O'Hoppe's framing since June 7 (knee-down setup)
- Called strike % on borderline pitches caught: 45.1%
- MLB rank: T-3rd-best among 37 regular catchers
O'Hoppe has been down on the left knee for almost a month now, and his pitch framing has bounced back. He also is more confident catching "misfires" -- pitches where the pitcher misses his target -- which he calls the hardest pitches to receive.
And the way he sets up behind the plate now seems to be benefitting the Angels' pitching staff as a whole.
When throwing to O'Hoppe in his original right-knee-down setup in April, Angels pitchers produced a run value of negative-14. And with O'Hoppe behind the plate after switching to a traditional knees-up crouch, Angels pitchers had a run value of -35. (A positive number is good; that's runs prevented for the pitcher. A negative number is bad; that's extra runs created by the opposing offense.)
But with O'Hoppe in his new left-knee-down setup, Angels pitchers have generated a value of plus-14 runs prevented.
"I feel like this step of going back to the knee has really helped," O'Hoppe said. "But I don't think it would have been as good for me if I went just from one knee and then changed one-knee positions [to the other knee]. I'm happy I went back to the knees-up. I felt like it gave me a little reset."
O'Hoppe's blast-from-the-past, knees-up catching experiment might have only lasted a month or so, but he doesn't see it as a failure. He sees it as essential.

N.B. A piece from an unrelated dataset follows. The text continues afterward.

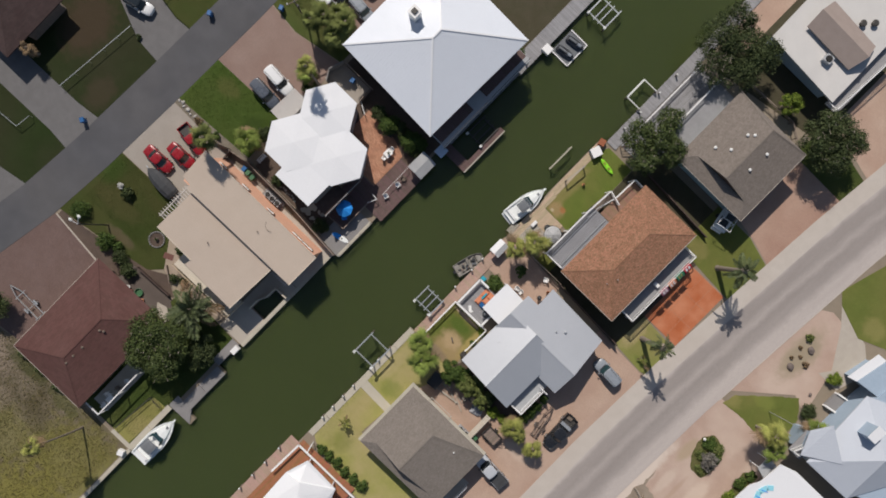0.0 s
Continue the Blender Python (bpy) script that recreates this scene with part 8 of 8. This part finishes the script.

The journey that's taken him through polar opposite defensive approaches -- from the new school of catching to the old school and back again -- has shown him that change is maddening but educational. And maybe inevitable.
"We'd be here all day if I told you everything that I've learned from it," O'Hoppe said. "But it opened my mind. So as much as I hate the change, and as frustrating as it was to not have something concrete to follow, it has taught me a lot."